Habitat Improvement and Increasing Wildlife Add Quantifiable Value to Rural Properties
Land investors great and small know well the importance of location when choosing a property. What is less well known is the degree to which wildlife can add to the value of a property.
Wildlife is so much more than an add-on to land that makes for beautiful photo opportunities. It adds tangible, monetary value to an investment. Working to increase the wildlife on a property through habitat improvement can translate into increased yearly income and an increase in the sales price.
Wildlife Impact on Rural Land
Researchers at Mississippi State University conducted a survey from 2003 to 2008 to find the wildlife-related impacts on rural land values in Mississippi.
The researchers set out to find the type of parcels purchased during the 5 year period. They found that the majority of properties were forested (45 percent), followed by agricultural lands (26 percent). Other property features consisted of weedy areas, grasslands, old fields or pastures, shrub thickets, and young forests (25 percent).
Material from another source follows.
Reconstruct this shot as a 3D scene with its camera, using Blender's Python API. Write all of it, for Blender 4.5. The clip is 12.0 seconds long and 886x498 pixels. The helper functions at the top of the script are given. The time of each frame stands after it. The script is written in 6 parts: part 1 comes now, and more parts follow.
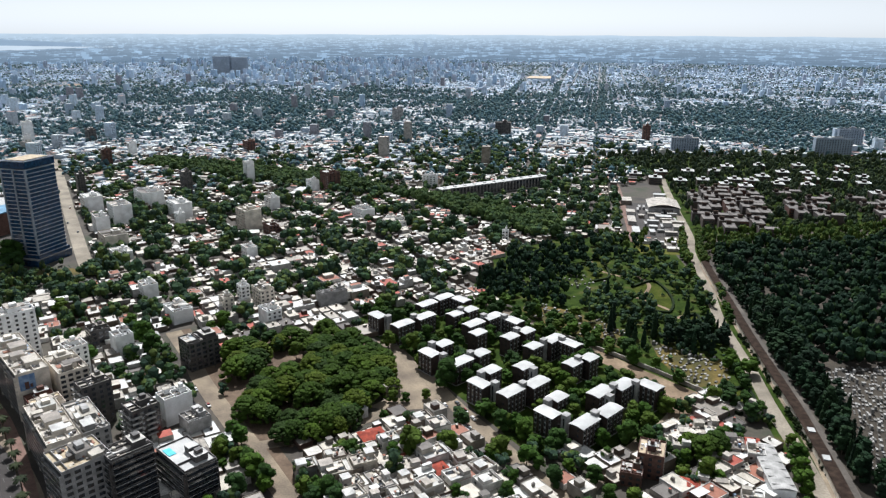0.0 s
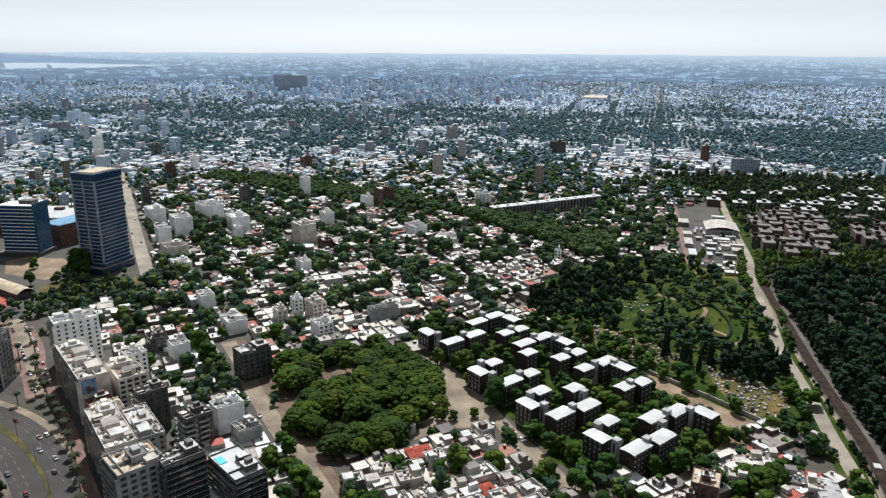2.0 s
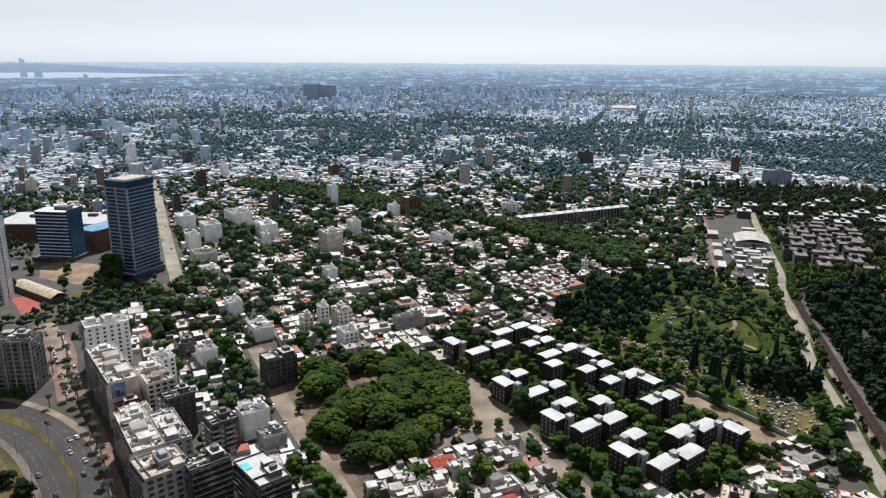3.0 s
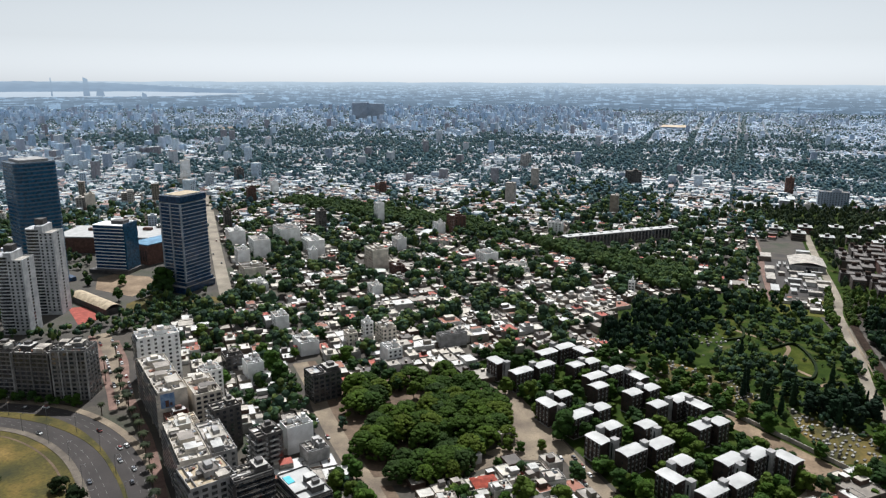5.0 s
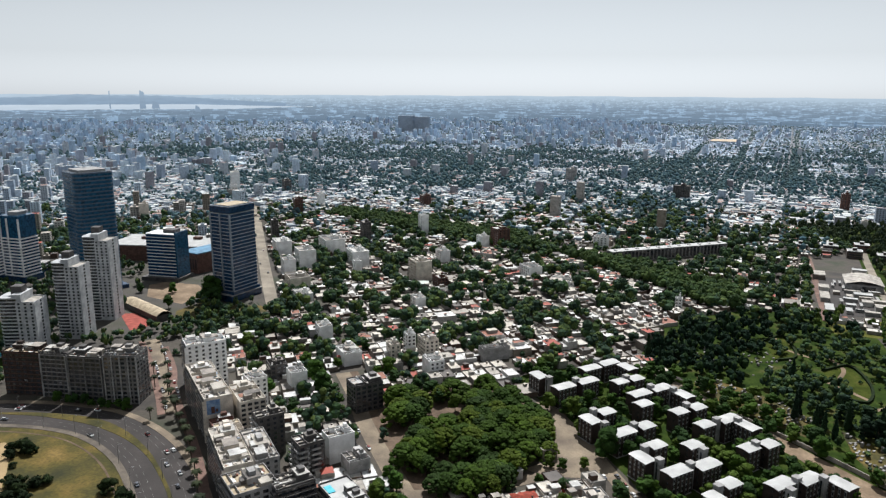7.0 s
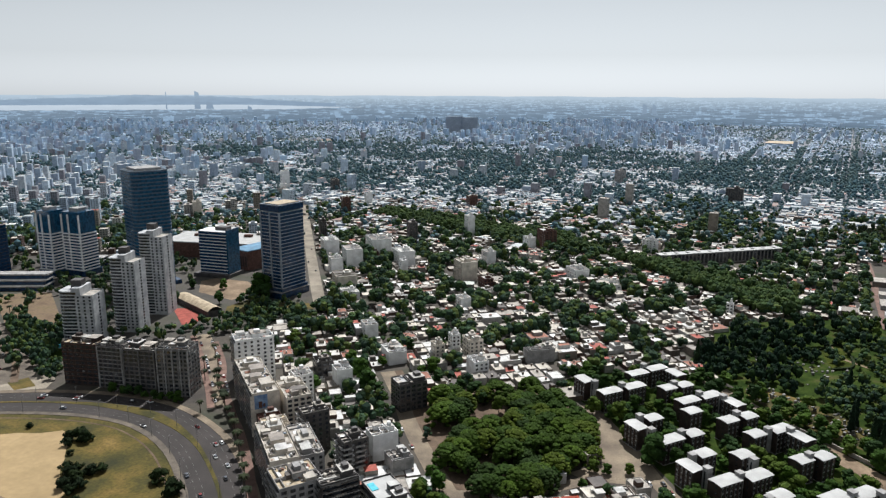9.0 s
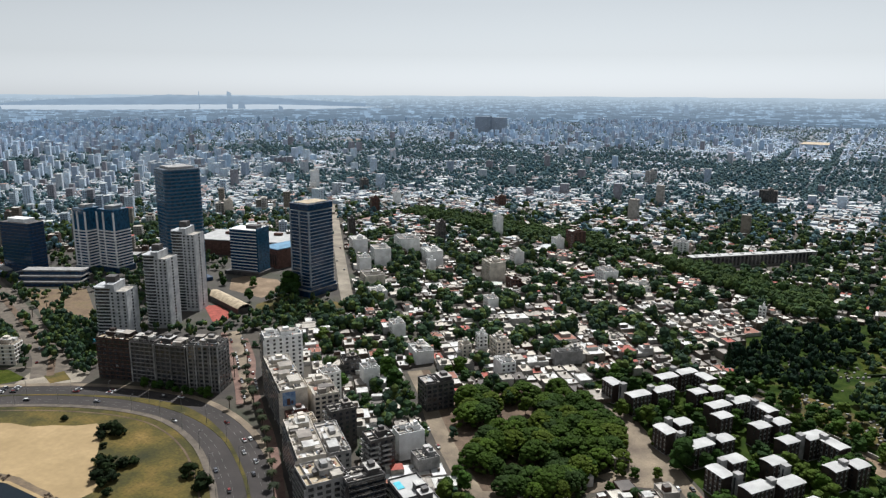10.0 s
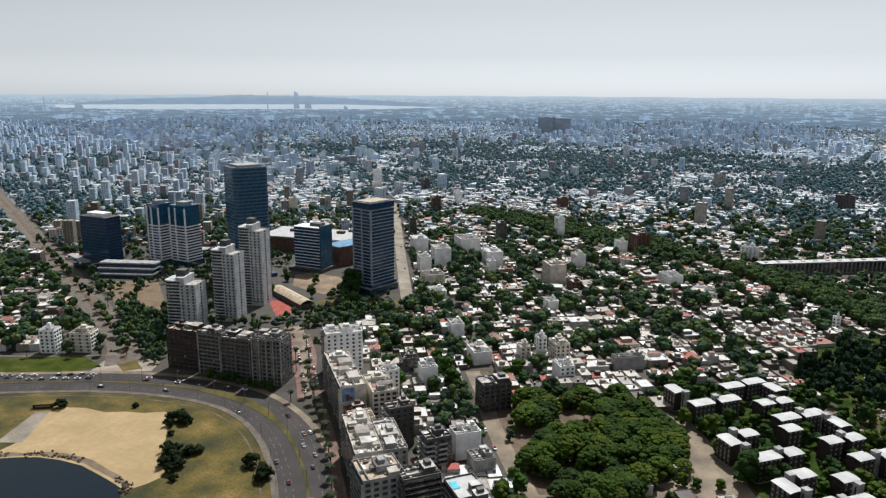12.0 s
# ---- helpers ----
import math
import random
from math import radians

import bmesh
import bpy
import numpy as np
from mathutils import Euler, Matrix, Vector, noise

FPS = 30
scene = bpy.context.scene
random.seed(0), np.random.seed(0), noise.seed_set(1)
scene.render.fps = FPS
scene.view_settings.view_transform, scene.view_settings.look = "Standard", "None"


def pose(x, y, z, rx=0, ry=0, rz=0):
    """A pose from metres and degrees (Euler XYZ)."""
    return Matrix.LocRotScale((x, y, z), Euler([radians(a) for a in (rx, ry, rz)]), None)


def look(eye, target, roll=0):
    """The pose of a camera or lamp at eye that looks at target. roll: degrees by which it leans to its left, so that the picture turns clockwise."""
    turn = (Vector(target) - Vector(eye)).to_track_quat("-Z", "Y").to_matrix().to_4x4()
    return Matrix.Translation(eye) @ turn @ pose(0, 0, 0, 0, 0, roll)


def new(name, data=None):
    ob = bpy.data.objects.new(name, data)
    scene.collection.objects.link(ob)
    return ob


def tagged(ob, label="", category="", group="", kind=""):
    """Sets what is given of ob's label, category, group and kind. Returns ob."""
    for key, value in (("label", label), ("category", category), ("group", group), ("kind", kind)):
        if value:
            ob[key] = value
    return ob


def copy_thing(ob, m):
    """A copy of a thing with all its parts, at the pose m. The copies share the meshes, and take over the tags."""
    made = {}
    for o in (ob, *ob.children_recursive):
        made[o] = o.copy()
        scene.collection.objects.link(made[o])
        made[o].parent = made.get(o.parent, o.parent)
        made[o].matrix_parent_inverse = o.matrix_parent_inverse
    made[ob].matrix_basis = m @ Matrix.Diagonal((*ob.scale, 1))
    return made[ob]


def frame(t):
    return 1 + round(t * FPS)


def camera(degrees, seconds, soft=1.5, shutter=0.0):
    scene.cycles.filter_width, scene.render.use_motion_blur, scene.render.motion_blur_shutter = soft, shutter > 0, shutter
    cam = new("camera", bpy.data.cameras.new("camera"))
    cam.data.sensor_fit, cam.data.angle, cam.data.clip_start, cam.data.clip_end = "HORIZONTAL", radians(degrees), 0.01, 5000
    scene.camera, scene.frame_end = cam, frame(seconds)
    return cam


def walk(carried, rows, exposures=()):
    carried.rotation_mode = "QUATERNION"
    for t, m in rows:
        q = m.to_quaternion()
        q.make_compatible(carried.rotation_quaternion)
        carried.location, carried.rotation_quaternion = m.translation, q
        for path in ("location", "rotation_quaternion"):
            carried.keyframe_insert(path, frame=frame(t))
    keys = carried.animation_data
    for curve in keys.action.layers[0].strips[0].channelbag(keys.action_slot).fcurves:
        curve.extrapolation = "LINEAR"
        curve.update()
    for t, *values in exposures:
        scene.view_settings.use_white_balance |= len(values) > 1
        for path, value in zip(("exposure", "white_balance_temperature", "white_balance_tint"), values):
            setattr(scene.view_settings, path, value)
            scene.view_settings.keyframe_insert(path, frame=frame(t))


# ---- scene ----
# A camera that hangs still 200 m over a city and turns slowly to its left.
cam = camera(63.78, 12.0, soft=1.3)
EYE = 200.0
PATH = [
    (0.0, 0.00, -17.16, -0.24),
    (0.5, 1.11, -16.81, -0.30),
    (1.0, 2.19, -16.48, -0.32),
    (1.5, 3.27, -16.12, -0.34),
    (2.0, 4.35, -15.76, -0.32),
    (2.5, 5.45, -15.39, -0.32),
    (3.0, 6.52, -15.02, -0.33),
    (3.5, 7.58, -14.64, -0.30),
    (5.5, 11.09, -13.24, -0.28),
    (6.0, 12.01, -12.88, -0.29),
    (6.5, 12.92, -12.59, -0.27),
    (7.0, 13.83, -12.58, -0.28),
    (9.0, 17.61, -12.55, -0.27),
    (9.5, 18.67, -12.57, -0.33),
    (10.0, 19.92, -12.56, -0.29),
    (10.5, 21.15, -12.55, -0.30),
    (11.0, 22.40, -12.56, -0.31),
    (11.5, 23.64, -12.55, -0.30),
    (12.0, 24.89, -12.56, -0.32),
]
walk(cam, [(t, pose(0, 0, EYE, 90 + pitch, roll, yaw)) for t, yaw, pitch, roll in PATH], [(0.0, 0.57, 6000, 10), (3.5, 0.47, 6080, 10), (7.0, 0.37, 6150, 10), (12.0, 0.31, 6180, 10)])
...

Next, the researchers asked purchasers of private rural land—acquired during the time period for recreational uses—how they were using the land. Almost all of the land (99 percent) was used for hunting. Motorized vehicle use came in second (65 percent), and fishing came in third (12 percent). Other uses were horseback riding (10 percent), wildlife watching (5 percent), and nature-based activities such as camping and hiking (1 percent).
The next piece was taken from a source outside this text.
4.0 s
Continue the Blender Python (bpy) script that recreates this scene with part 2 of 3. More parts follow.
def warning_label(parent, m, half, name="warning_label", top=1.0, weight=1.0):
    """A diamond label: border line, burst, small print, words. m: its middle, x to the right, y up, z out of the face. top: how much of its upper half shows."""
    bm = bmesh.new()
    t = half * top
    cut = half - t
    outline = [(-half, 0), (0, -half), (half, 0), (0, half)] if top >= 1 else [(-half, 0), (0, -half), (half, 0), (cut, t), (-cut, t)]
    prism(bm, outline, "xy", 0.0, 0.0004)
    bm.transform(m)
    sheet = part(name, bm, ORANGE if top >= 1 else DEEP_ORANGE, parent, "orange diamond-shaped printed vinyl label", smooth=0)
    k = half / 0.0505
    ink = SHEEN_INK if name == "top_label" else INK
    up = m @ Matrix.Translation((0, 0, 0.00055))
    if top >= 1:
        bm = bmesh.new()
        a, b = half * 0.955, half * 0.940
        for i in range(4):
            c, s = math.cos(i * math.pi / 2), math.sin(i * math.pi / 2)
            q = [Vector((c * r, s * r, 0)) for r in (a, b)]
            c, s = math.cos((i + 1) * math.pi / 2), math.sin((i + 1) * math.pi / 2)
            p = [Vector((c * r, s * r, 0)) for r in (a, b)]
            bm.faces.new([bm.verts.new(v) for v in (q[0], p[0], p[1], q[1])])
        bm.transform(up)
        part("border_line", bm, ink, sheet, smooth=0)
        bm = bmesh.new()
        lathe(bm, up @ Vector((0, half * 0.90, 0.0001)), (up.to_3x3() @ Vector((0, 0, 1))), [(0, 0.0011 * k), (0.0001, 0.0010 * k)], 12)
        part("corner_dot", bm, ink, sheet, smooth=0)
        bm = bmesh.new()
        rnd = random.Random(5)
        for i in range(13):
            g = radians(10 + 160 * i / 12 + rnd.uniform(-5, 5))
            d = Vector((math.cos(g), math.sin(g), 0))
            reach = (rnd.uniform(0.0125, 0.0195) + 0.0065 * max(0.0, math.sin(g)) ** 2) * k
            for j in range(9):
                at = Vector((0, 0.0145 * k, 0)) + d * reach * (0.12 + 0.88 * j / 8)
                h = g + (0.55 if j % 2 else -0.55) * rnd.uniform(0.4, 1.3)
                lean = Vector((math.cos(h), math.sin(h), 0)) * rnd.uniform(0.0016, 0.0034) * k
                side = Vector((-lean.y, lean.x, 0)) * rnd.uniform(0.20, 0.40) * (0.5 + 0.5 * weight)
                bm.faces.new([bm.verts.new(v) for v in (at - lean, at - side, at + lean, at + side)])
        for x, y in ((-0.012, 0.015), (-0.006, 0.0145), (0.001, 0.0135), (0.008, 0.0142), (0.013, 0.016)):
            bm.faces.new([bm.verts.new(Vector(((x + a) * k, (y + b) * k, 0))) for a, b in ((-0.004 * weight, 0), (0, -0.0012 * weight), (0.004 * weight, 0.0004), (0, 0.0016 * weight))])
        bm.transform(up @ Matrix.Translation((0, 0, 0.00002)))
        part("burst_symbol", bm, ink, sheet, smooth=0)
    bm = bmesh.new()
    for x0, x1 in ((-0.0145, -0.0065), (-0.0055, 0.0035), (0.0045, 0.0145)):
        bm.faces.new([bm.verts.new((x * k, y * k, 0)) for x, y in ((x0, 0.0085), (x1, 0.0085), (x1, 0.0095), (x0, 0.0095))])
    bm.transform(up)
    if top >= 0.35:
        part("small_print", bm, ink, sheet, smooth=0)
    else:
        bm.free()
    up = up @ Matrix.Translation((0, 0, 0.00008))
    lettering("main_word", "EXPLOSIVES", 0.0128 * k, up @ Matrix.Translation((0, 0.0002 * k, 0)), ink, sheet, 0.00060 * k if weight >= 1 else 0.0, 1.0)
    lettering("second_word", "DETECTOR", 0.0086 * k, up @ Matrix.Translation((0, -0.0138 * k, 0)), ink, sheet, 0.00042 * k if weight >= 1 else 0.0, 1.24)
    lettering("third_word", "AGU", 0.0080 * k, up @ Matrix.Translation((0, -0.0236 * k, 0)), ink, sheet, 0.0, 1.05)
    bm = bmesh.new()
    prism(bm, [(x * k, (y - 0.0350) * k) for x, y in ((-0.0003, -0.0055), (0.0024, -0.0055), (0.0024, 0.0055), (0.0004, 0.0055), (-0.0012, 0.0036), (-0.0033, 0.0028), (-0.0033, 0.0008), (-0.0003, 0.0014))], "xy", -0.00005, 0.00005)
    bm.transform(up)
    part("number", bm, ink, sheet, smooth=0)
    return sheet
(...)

Once property type and land use were identified, researchers asked reputable institutions and professionals—banks, real estate firms, lenders, and appraisers—to estimate the value of each tract of land sold, without considering wildlife-related recreation as a sale component. Combined, they estimated that these properties would have sold for an average of $3,065/ha each. However, in reality, the properties examined sold for an average of $4,631/ha each. Stated otherwise, the wildlife-related recreational value accounted for an estimated $1,566/ha extra per property at the time of sale. This translates into an added 34 percent more value at the time of sale.
The researchers found that during the period examined, the prices paid for the recreational function of the land had increased. In other words, this suggests that demand for well-managed properties that support wildlife for recreational use will only increase with time.
Wildlife recreation is a boon for families who want to spend more time in the great outdoors. They enjoy the opportunity to be active together as a family and indulge in all the health benefits that nature offers. Additionally, they can enjoy the potential of multiple income streams from their land, and accrue considerable gains whenever they decide to sell.
Besides the monetary implications, the intrinsic value of managing a property for wildlife can be measured by the years of personal memories made outdoors. It also brings with it a certain pride in having cared for something larger than oneself that can be enjoyed by generations to come.